Today I wanted to talk about the Zero Waste movement. This isn’t a blog post about convincing you that you are some terrible human for using plastic products or for throwing something in the trash. This post was inspired by seeing one too many of those kind of comments and not wanting to see people deterred from something that has more than just environmental benefits. So let me dive in:

First the main idea behind Zero Waste is to overall reduce what waste you produce and what waste ends up in the landfills. The goal isn’t to produce no “Waste”; it’s to make sure every piece is taken care of in the best way possible and to be more thoughtful about the waste we create. This can mean things like composting, recycling, terracycling, buying used, and reusing. Now why should you make the commitment or take steps towards it:

Environment

This is the first reason that pops to mind.
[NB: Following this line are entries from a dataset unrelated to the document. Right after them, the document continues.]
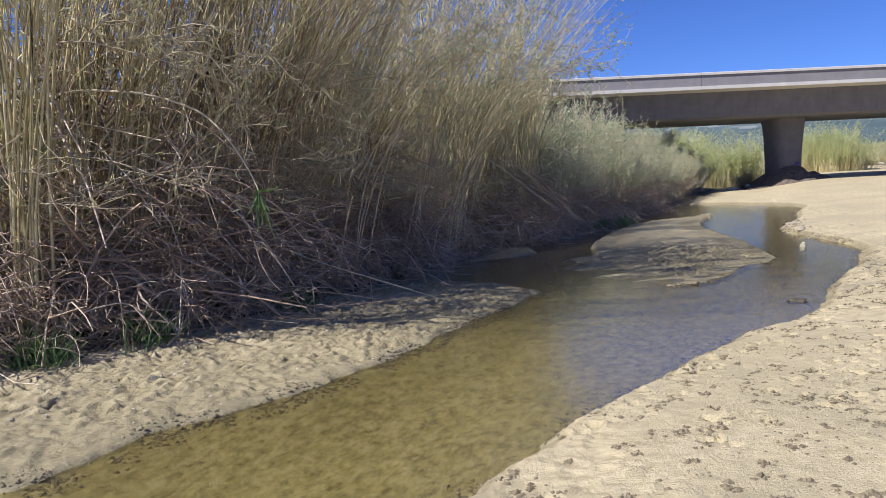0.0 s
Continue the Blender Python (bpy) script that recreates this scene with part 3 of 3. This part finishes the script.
def scatter(kinds, spots, used):
    """Copies of the kinds at (x, y, turn, size)."""
    for n, (x, y, turn, size) in enumerate(spots):
        ob = kinds[n % len(kinds)]
        m = Matrix.Translation((x, y, ground_at(x, y))) @ Matrix.Rotation(turn, 4, "Z") @ Matrix.Diagonal((size, size, size, 1))
        if ob not in used:
            used.add(ob)
            ob.matrix_world = m
        else:
            c = copy_thing(ob, Matrix.Identity(4))
            c.matrix_world = m


R = random.Random(11)
used = set()
wild = [thing_of("cane_clump", cane_clump(110 + i, 41, lean, (7.6, 11.5), 2, (BROWN_CANE if i % 2 else CANE, None), 0.9, 0.22, 6, (0.014, 0.027), 5, 0.11), "unruly clump of dry brown reed canes with side twigs", "reeds", "cane thicket") for i, lean in enumerate((0.05, 0.22, 0.14, 0.30))]
tall = [thing_of("cane_clump", cane_clump(100 + i, 48, lean, (5.6, 9.6), 3, thick=(0.012, 0.025), tight=0.1), "clump of tall dry tan reed canes with thin leaves", "reeds", "cane thicket") for i, lean in enumerate((0.05, 0.12, 0.20, 0.08))]
leaning = [thing_of("cane_clump", cane_clump(120 + i, 30, 0.36, (5.6, 9.0), 9, wild=0.2, thick=(0.011, 0.021), bundles=8, tight=0.15), "clump of reed canes leaning out over the stream", "reeds", "cane thicket") for i in range(2)]
for n, ob in enumerate(tall):
    g = np.random.default_rng(300 + n)
    for _ in range(6):
        base = np.array([[g.uniform(-0.1, 0.5), g.uniform(-0.7, 0.7), -0.1]])
        h = g.uniform(3.0, 6.5)
        top = base + np.array([[g.normal(0.12, 0.2) * h, g.normal(0, 0.14) * h, h]])
        path = arcs(base, top, np.array([[-0.05 * h, 0, 0.03 * h]]), 12, g, 0.012)
        child("cane", mesh_of("cane", *tubes(path, np.linspace(0.021, 0.007, 12)[None], 6), PALE if g.uniform() < 0.4 else CANE, True), ob)
heaps = [thing_of("dead_cane_heap", dead_heap(140 + i, 140, 1, 40), "tangled heap of fallen brown dead canes at the water's edge", "dead reeds", "fallen canes") for i in range(4)]
big_heaps = [thing_of("dead_cane_heap", dead_heap(150 + i, 150, 2, 60, 1.4, 2.9), "tall brown tangle of dead canes hanging over the bank", "dead reeds", "fallen canes") for i in range(3)]
shrubs = [thing_of("riverside_shrub", shrub(160 + i, 3.7, 1.75, 58, SHRUB_LEAF, 6, 12, (0.09, 0.17), 1.2, 9, 0.36), "dense grey-green feathery riverside shrub", "shrub", "riverside shrubs") for i in range(4)]

spots = []
for x, y, out in along_foot(0.95, -3.5, 16.5):
    for back in (1.9, 3.4, 5.2):
        if back > 4 and not 4.5 < y < 13:
            continue
        if y > 14 and back < 2.5 or y < 3.5 and back < 2.5 and R.random() < 0.15:
            continue
        b = back + R.uniform(-0.3, 0.3)
        spots.append((x - b * math.cos(out) + R.uniform(-0.3, 0.3), y - b * math.sin(out) + R.uniform(-0.4, 0.4), out + R.uniform(-0.6, 0.6), R.uniform(0.88, 1.08) * (0.72 if back > 4 else 0.8 if 4.8 < y < 8 else 1)))
R.shuffle(spots)
scatter(tall, [s for s in spots if s[1] > 7.5], used)
scatter(wild, [s for s in spots if s[1] <= 7.5 and s[0] >= -8.2], used)
spots = []
for x, y, out in along_foot(2.2, -1.8, 2.6) + along_foot(1.0, 2.7, 6.6) + along_foot(3.0, 6.5, 13.5):
    spots.append((x - 1.6 * math.cos(out), y - 1.6 * math.sin(out), out + R.uniform(-0.3, 0.25), R.uniform(0.9, 1.1)))
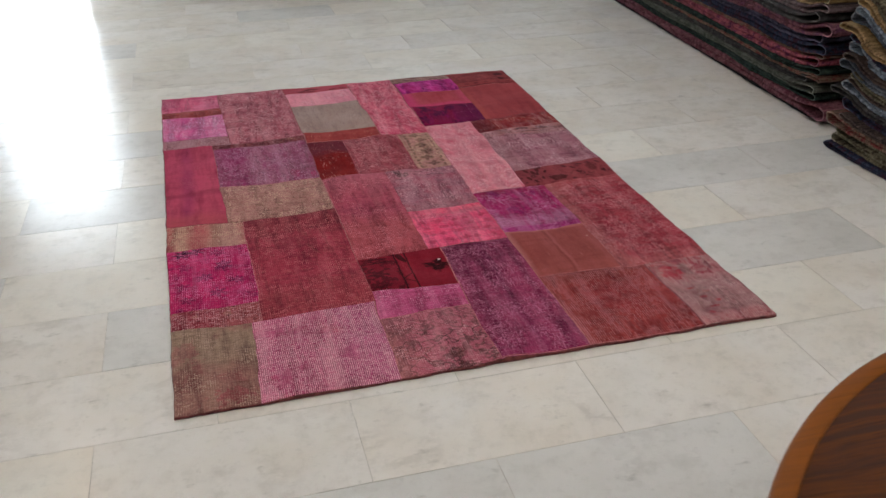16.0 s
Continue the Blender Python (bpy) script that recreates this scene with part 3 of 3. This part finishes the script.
patch((.579, .587), (.854, .861), 0, (.296, .302), wool("wool_pink_scroll", W(170, 90, 104), W(178, 98, 112), W(212, 155, 155), .4, "y", .12, extra=many(fade("x", .66, .6, W(172, 112, 106), .8), vines(W(92, 58, 58), 15, .03, 19, .45, .85), vines(W(90, 56, 56), 22, .024, 17, .42, .85, 3.0), blotch(W(98, 58, 56), 30, .58, .63, .75), blotch(W(120, 74, 68), 16, .58, .68, .5), fade("y", .17, .26, W(184, 104, 116), .35, .14), fade("x", .72, .6, W(176, 108, 110), .5, .12))))
# fourth column, from the far end to the near one
patch((.907, .892), (1.112, 1.11), (1.721, 1.711), RL, wool("wool_pink_heather", W(196, 74, 100), W(184, 62, 90), W(230, 160, 168), .7, "y", .3, mottle=16, fleck=.45, extra=many(blotch(W(216, 128, 142), 46, .5, .58, .5, (1, .6, 1)), fade("y", 1.82, 1.74, W(205, 66, 104), .6))))
patch((1.109, 1.111), (1.32, 1.323), (1.047, 1.053), (1.776, 1.787), wool("wool_pale_rose_weave", W(206, 112, 128), W(212, 126, 138), W(234, 184, 182), .7, "y", .4, .0054, uneven=.65, extra=many(blotch(W(204, 76, 104), 7, .52, .66, .7), blotch(W(150, 66, 80), 60, .64, .7, .5, (.4, 1, 1)))), .0007)
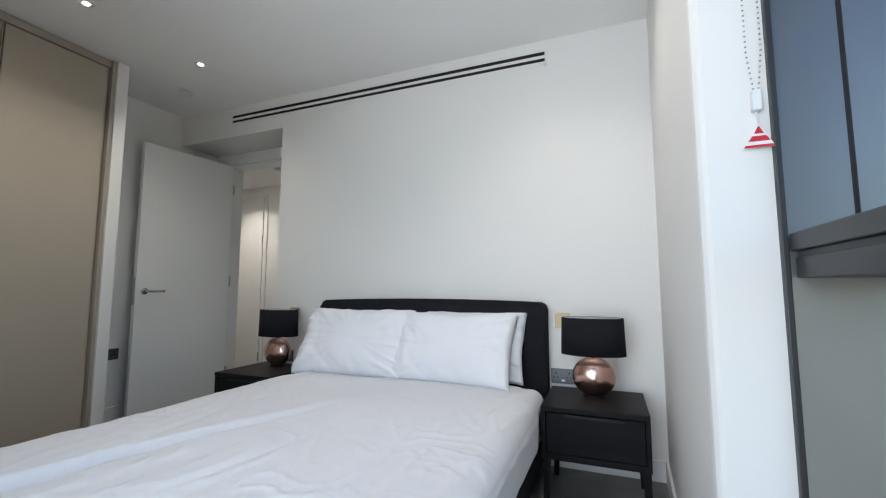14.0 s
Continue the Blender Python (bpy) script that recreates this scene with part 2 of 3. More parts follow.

It keeps trash out of oceans and away from wildlife. It does help with the emissions that affect our air quality. I remember hearing once that the average person in the USA made around 4.5 lbs of trash per day. That is the size of our kittens right now. That is the weight of an entire bag of sugar or flour. Reducing that does more than just help the environment though.

Money 

Moving towards zero waste has saved us immense amounts of money. It seems counterintuitive because most people think you have to buy these speciality products to be able to afford to do this. I argue that for the most part it will save you much more than it costs, especially at first. First there are so many free recycling programs in many neighborhoods and cities or even as part of trash services. If you reduce your waste by recycling by half or even a quarter you could downgrade your trash services and trash bags and save money there. Instead of buying a single use water bottle, a reusable water bottle can easily pay for itself within 5-10 uses. Avery has had his bottle since 2012 (Yes he does wash it). There are so many examples like this that would make a huge impact on your budget over the year and you can feel good about helping the planet while doing it.

Health

While you don’t have to give up processed foods, you will probably see yourself moving away from it! This is absolutely great for you. I have been cooking at home more than ever with lots of produce and I have been doing it for my husband and I for under $75 a month. That includes treats and alcohol. You learn to buy in bulk, at local markets, and can even preserve your food. You are also keeping fewer chemicals in your home and moving towards more natural options.

Clean

I have to admit this might be my favorite and most unexpected benefit to moving towards a zero waste lifestyle. Our house is becoming cleaner and smells great. Here is my favorite example. When my college friend had a roommate who once threw rancid meat in the trash, left it there for days, and then demanded that one of her other roommates deal with it. It had made the entire place start to reek and they all got into a fight about it. Plus it took like three weeks before I’d go and see her from the smell. I used this example because with zero waste you tend to have less food waste because you tend to need to plan out meals better, but even when you do your food can go right into a composting plan and not be sitting in your home for weeks. Now, Avery and I rinse all of our recyclables that had food in them, use a smaller trash can, and are composting most of our food waste. We have less materialistic things overall and have less clutter! What a win!

 

These are just a few of the examples I have about the positive benefits of going zero waste. But it can be really intimidating and unappealing to go this route. It does take a little bit more effort some days but if you get in the habit, it really isn’t bad at all. In an upcoming post, I will be putting together a really simple beginners guide on some very easy changes that will not only be more environmentally friendly; it will also make your life easier and healthier. I’ll be putting that series together about simple to complex changes you can make and you choose what works for you and your family. Just remember every little bit counts! Are any of you interested in going zero waste?